The point is that a distinction between humans and the next smartest mammal DOES exist. However small that distinction may be, it does mean that you can logically state 'what philosophy would more closely replicate a state of being of N-X' where N is our level of cognition and X is whatever arbitrary degree of less complexity anon meant in his original post.

>> No.13728885

>>13728774
>My conceit is that conceptualising humans as different in a meaningful way and more capable of ,mystery comprehension simply because we're more complex is unsupported. No other animal can comprehend anything beyond their needs and environment. Who says we can? The fact that we THINK that we can/are doing so doesn't mean we truly are. I hypothesise that we are deceiving ourselves when we think we are thinking beyond our animal needs and environment.
The problem is when you introduce terms like 'meaningful', these terms are fundamentally problematic to formulating a response to your statement because they are ambiguous, subjective, and outside of the scope of the argument at hand. Things have meaning within the context they are described in, again I refer back to my explanation using objects and sets. You cannot construct a logical argument about relationships by using a criteria that NO object meets anymore than a criteria that ALL objects meet. The difference between humans and animals is meaningful because A) it exists, and B) it is relevant to OPs post. Your argument is a form of circular logic because you argue that it doesn't exist because it fails to do so in a 'meaningful' way. Whatever there is to comprehend in this universe, we are better at comprehending it than animals because we are more complex, this is not unsupported because comprehension is a function of cognition and cognition is a function of the amount of complex neurochemistry of which an organism is capable. The only way to argue against this point would be to start redefining terms like comprehension or cognition, which is psuedointellectual psychobabble and you may as well start arguing that plants have souls.

>> No.13728886

>>13728851
>You are refuting a position that no one at any point has actually presented.
I am refuting a position that I presented, which is that humans are capable of understanding the universe in some way which animals are not. I interpreted the OP as implying that, and so I enunciated it and then addressed it. To be clear: I say that the point in the contention is that humans are capable of seeing the world in a way that animals are not. I say that's not true. As I say below, I don't consider the more complex way that humans see the world as being genuinely different. I form this view based on my observation that the added complexity does not result in different behaviour from animals, but simply more complex versions of animal behaviour.

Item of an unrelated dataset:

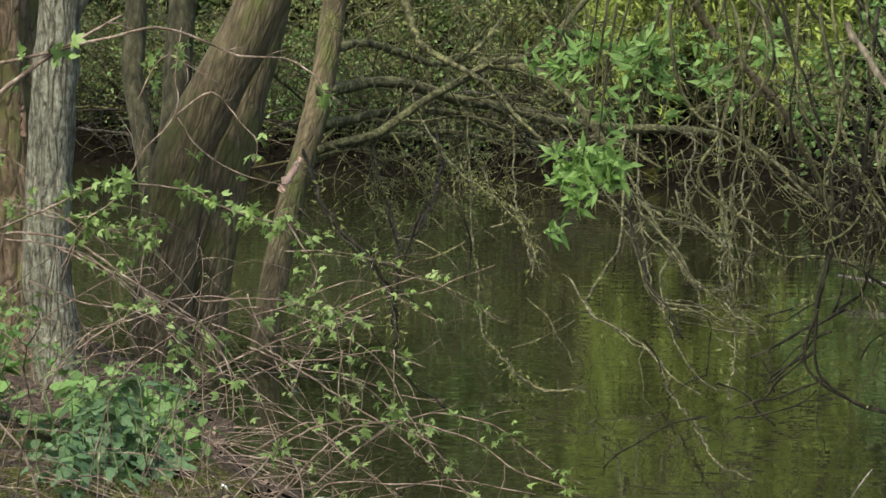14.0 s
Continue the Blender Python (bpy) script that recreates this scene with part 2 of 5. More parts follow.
def tube(soup, path, r0, r1, sides=6, knobs=0.0, seed=0, power=1.0):
    """A tapered round limb along a path, with knots and uneven girth."""
    path = np.asarray(path, float)
    k = len(path)
    tan = np.gradient(path, axis=0)
    tan /= np.linalg.norm(tan, axis=1)[:, None] + 1e-9
    ref = np.array([0.31, 0.2, 0.93]) if abs(tan[0][2]) < 0.8 else np.array([0.95, 0.3, 0.1])
    u = ref - tan * (tan @ ref)[:, None]
    u /= np.linalg.norm(u, axis=1)[:, None] + 1e-9
    w = np.cross(tan, u)
    r = r0 + (r1 - r0) * np.linspace(0, 1, k) ** power
    g = rng(seed)
    ang = np.arange(sides) * 2 * np.pi / sides
    rad = r[:, None] * np.ones((1, sides))
    if knobs:
        lump = g.randn(k, sides)
        lump = lump + np.roll(lump, 1, 0) + np.roll(lump, 1, 1)
        rad = rad * (1 + knobs * 0.5 * lump.clip(-2, 2))
    v = path[:, None] + rad[..., None] * (np.cos(ang)[None, :, None] * u[:, None] + np.sin(ang)[None, :, None] * w[:, None])
    i, j = np.meshgrid(np.arange(k - 1), np.arange(sides), indexing="ij")
    a, b = i * sides + j, i * sides + (j + 1) % sides
    quads = np.stack([a, b, b + sides, a + sides], -1).reshape(-1, 4)
    base = soup.n
    soup.add_array(v.reshape(-1, 3), quads)
    soup.f.append(tuple((base + np.arange(sides)[::-1]).tolist()))
    soup.f.append(tuple((base + (k - 1) * sides + np.arange(sides)).tolist()))


def crooked(start, way, length, g, bend=0.25, droop=0.0, steps=6):
    """A crooked shoot: a path from start along way."""
    p, d = np.array(start, float), np.array(way, float)
    d /= np.linalg.norm(d) + 1e-9
    out = [p.copy()]
    for _ in range(steps):
        d = d + g.randn(3) * bend + np.array([0, 0, -droop])
        d /= np.linalg.norm(d)
        p = p + d * length / steps
        out.append(p.copy())
    return np.array(out)


def shoots(soup, path, count, length, radius, g, levels=1, bend=0.25, droop=0.05, spread=1.0, tips=None, lo=0.15, flat=0.0):
    """Side shoots off a path, which fork again; tips collects their ends and middles."""
    path = np.asarray(path)
    for _ in range(count):
        s = (lo + (1 - lo) * g.rand()) * (len(path) - 1.001)
        i = int(s)
        p = path[i] + (path[i + 1] - path[i]) * (s - i)
        along = path[min(i + 1, len(path) - 1)] - path[max(i - 1, 0)]
        along /= np.linalg.norm(along) + 1e-9
        side = g.randn(3)
        side[1] *= 1 - flat
        side -= along * (side @ along)
        side /= np.linalg.norm(side) + 1e-9
        ln = length * (0.4 + 0.9 * g.rand())
        q = crooked(p, along * 0.7 + side * spread, ln, g, bend, droop, 5 if levels else 4)
        tube(soup, q, radius, radius * 0.45, 4 if radius > 0.006 else 3, 0.15, g.randint(1e6))
        if tips is not None:
            tips.extend([q[-1], q[-2], q[len(q) // 2]])
        if levels:
            shoots(soup, q, g.randint(2, 5), ln * 0.5, radius * 0.6, g, levels - 1, bend, droop, spread, tips, lo, flat)


LEAF_OVAL = (np.array([(0, 0, 0), (-0.3, 0.35, 0.06), (0, 0.4, -0.02), (0.3, 0.35, 0.06), (-0.2, 0.75, 0.02), (0.2, 0.75, 0.02), (0, 1, -0.1)]),
             [(0, 2, 1), (0, 3, 2), (1, 2, 6, 4), (2, 3, 5, 6)])
LEAF_LANCE = (np.array([(0, 0, 0), (-0.13, 0.4, 0.03), (0, 0.45, -0.02), (0.13, 0.4, 0.03), (0, 1, -0.12)]), [(0, 2, 1), (0, 3, 2), (1, 2, 4), (2, 3, 4)])


def turns(k, g, up=0.6):
    """k random leaf frames; up: how far leaves face the sky."""
    nrm = g.randn(k, 3) + np.array([0, 0, up * 2])
    nrm /= np.linalg.norm(nrm, axis=1)[:, None]
    y = g.randn(k, 3) + np.array([0, 0, -0.25])
    y -= nrm * (y * nrm).sum(1)[:, None]
    y /= np.linalg.norm(y, axis=1)[:, None] + 1e-9
    x = np.cross(y, nrm)
    return np.stack([x, y, nrm], 1)


def leaves(soup, places, size, g, shape=LEAF_OVAL, up=0.6, vary=0.5, ways=None):
    """One leaf at each place."""
    places = np.asarray(places, float)
    k = len(places)
    t, f = shape
    fr = turns(k, g, up) if ways is None else ways
    sz = size * (1 - vary / 2 + vary * g.rand(k))
    v = places[:, None] + sz[:, None, None] * np.einsum("vi,kij->kvj", t, fr)
    base = soup.n
    soup.v.append(v.reshape(-1, 3))
    soup.n += k * len(t)
    m = len(t)
    for j in range(k):
        o = base + j * m
        soup.f.extend([tuple(o + i for i in q) for q in f])


# ------------------------------------------------------------------ ground and water
SHORE_X = [-60, -14, -9, -6, -4.4, -2.1, -0.2, 2.1, 3.2, 7, 60]
SHORE_Y = [36, 32, 30.4, 28.8, 28.2, 26.4, 22.9, 20.9, 20.2, 19, 14]
SPIT_Y = [-60, 4, 6, 8, 9.2, 10.6, 12.0, 12.9, 13.6, 16, 60]
SPIT_X = [60, 60, -1.15, -1.88, -2.31, -2.96, -3.42, -4.0, -5.2, -7.5, -25]


def smooth(a, b, x):
    t = np.clip((x - a) / (b - a), 0, 1)
    return t * t * (3 - 2 * t)


def wobble(x, y):
    return 0.5 * np.sin(x * 2.1 + 0.7 * np.sin(y * 1.3)) + 0.3 * np.sin(y * 3.7 + x * 1.1) + 0.2 * np.sin(x * 7.3 - y * 5.1)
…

>it is already implied that the question is with respect to whatever observable differences there are between animals and humans.
Then that's the sticking point, because I literally observe no meaningful difference. I mean that exactly. I would not call the difference in complexity meaningful. We do exactly the same shit as animals and we do nothing that they don't. You may observe differences that you consider meaningful, but I don't.

Anyway, it's 3:30 AM here and I'm exhausted. I'll check this thread when I get up though, so I will see your reply to this post if you want to leave one.

>> No.13728954

>>13728886
This is the most deliberately obtuse, bad faith reasoning I have ever seen. Either that or you're some pantheistic mystic from /x/.
>complexity does not result in different behaviour from animals, but simply more complex versions of animal behaviour.
More complex is by definition different. Perhaps you have some arbitrary intuitive perception of 'different' that precludes increasing complexity as being too derivative of primary conditions and therefore would not qualify as actually 'different', perhaps this is what you mean by 'meaningful', that the difference between a single celled organism, a bird, an ape, and a man, are just increasing layers of feedback loops too similar to ever truly deign different. While I think that is a...bizarre...way to look at life, I can understand it's internal validity. But we come down to the crux of the argument, you DO accept that they increase in complexity, just not different. This is where I believe you are in bad faith, because it is clear that the differences OP meant where to do with complexity/scale. You chose to ignore that so you could promote your own view that said differences are illusory when they are not precisely because they are what is at hand in the discussion. It's sort of like telling a chef that there is no difference between knives and forks because they are both made of metal, or between a butter knife and a cleaver because they only differ in scale and sharpness. Within the confines of a kitchen these differences ARE meaningful because a kitchen is built around them. Perhaps in a recycling plant these differences are meaningless. But then we have the other issue which is that unless you can conceptualise a negation to your premise, i.e. unless you can describe a type of behaviour that WOULD be non-animalistic, that would be 'truly different', then your argument is just a creed: unfalsifiable in its assertion. The absence of a property can only be demonstrated by its presence elsewhere.

>> No.13728985

>>13728886
Just to highlight again the absurdity of your position:
>which is that humans are capable of understanding the universe in some way which animals are not.
They by definition must be able to understand the universe in SOME way at the very least different from animals. These can be proven using very basic logic.
Understanding is a product of perception, perception is a function of sensory experience, sensory experience is determined by our brain, the complexity of our brain must play a role in all three of these. Unless you are a total relativist willing to hold on to the argument that ALL knowledge and ALL experience is an illusion that is entirely disconnected from an objective reality, that a rock might be more sentient than a man etc. etc. I don't see how this could ever be a tenable position. But if you do hold those tenets to be true then any and all arguments are pointless since you can refute them with the all powerful defense of absolute relativism.

>> No.13730613

I feel like such a philosophy would be difficult to put in practice outside of a natural environment.